Goal of the exercise:
Repeat the material below exactly, with no pictures.

Available data:
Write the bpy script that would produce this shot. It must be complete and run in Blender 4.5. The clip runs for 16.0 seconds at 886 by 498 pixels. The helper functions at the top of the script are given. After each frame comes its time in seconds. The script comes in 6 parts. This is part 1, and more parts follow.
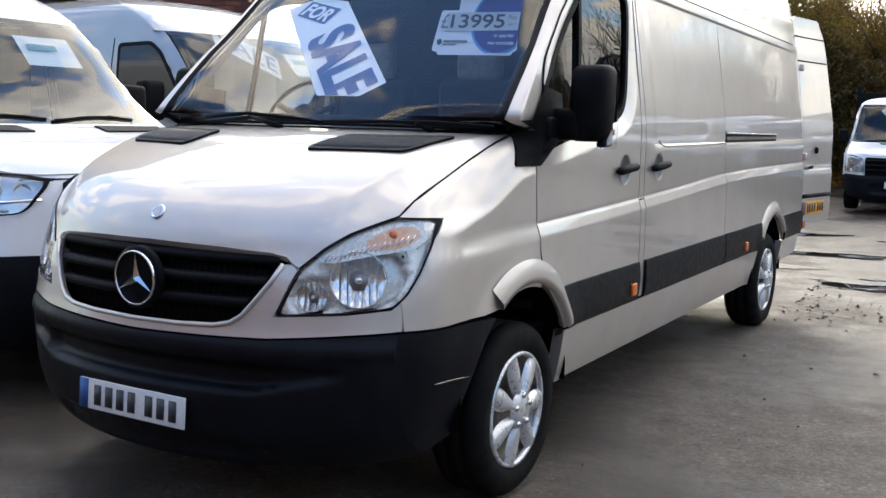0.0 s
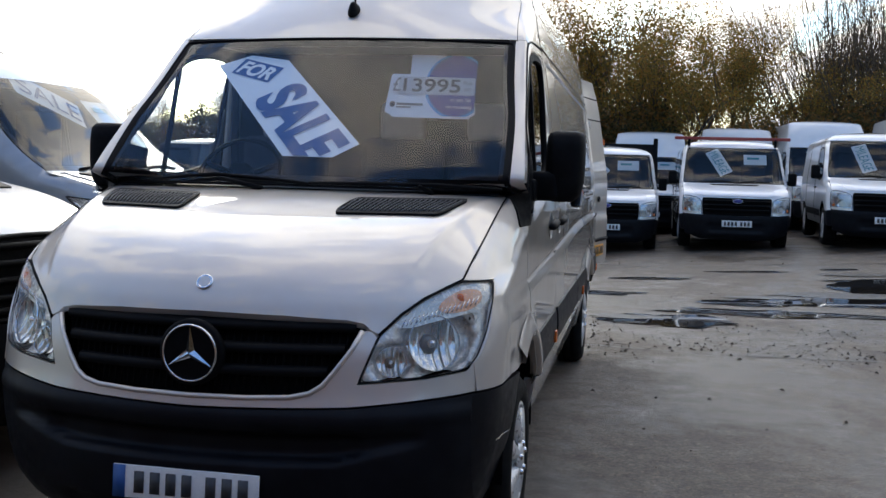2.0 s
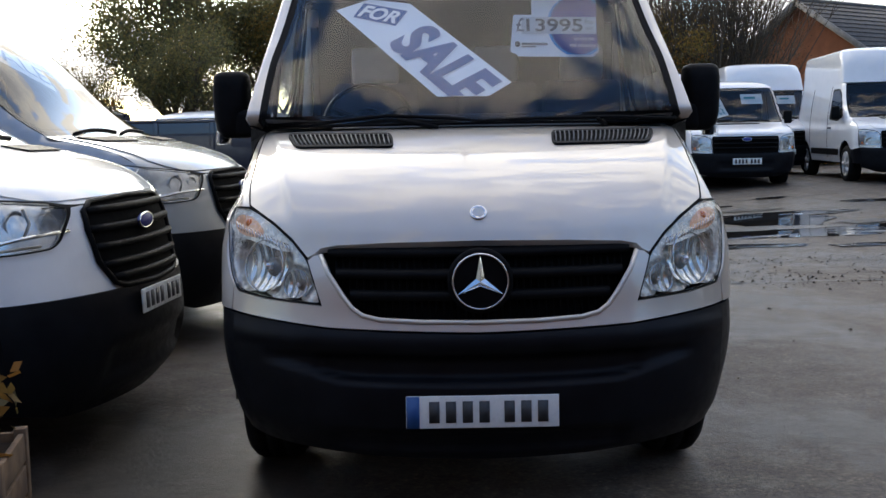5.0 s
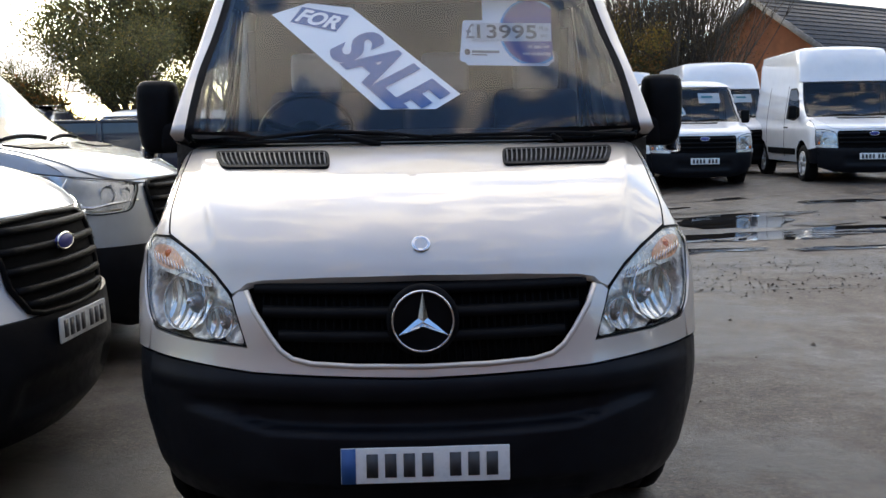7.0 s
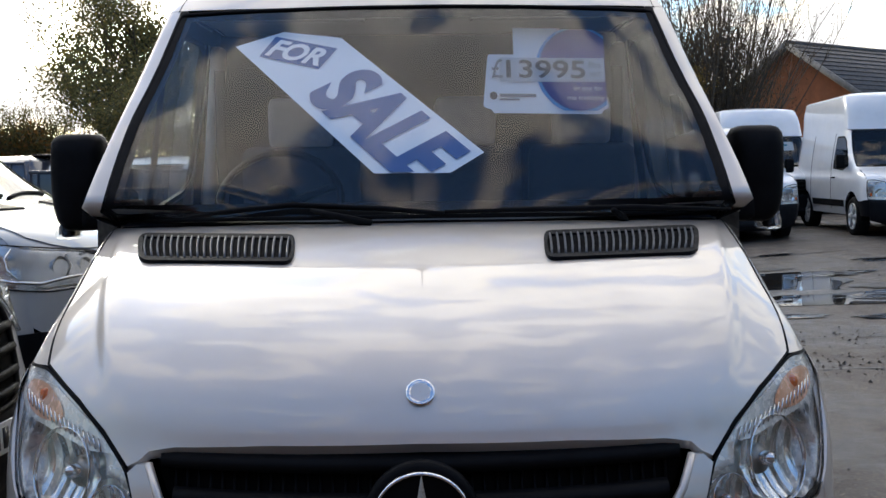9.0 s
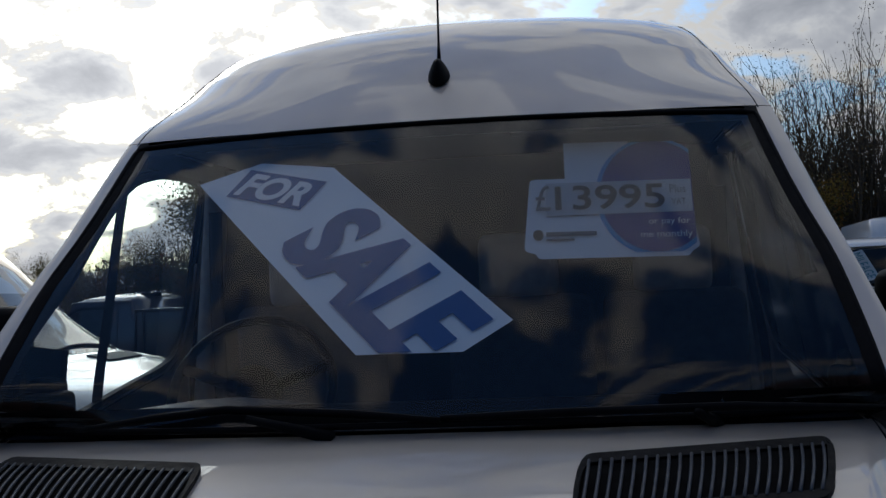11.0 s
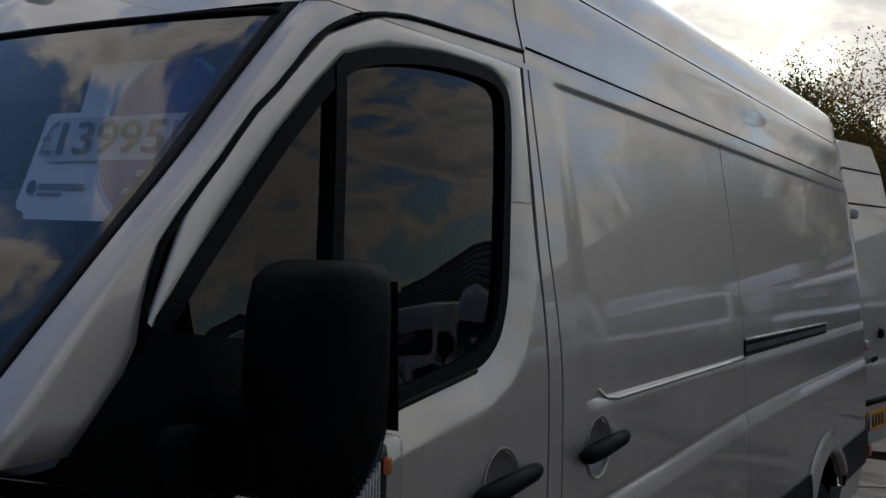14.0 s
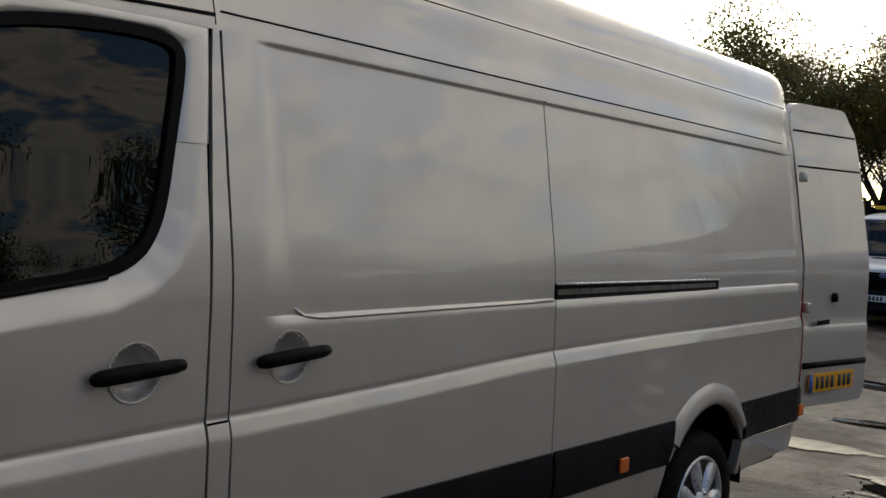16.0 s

Exercise output:
Write the bpy script that would produce this shot. It must be complete and run in Blender 4.5. The clip runs for 16.0 seconds at 886 by 498 pixels. The helper functions at the top of the script are given. After each frame comes its time in seconds. The script comes in 6 parts. This is part 1, and more parts follow.
0.0 s
2.0 s
5.0 s
7.0 s
9.0 s
11.0 s
14.0 s
16.0 s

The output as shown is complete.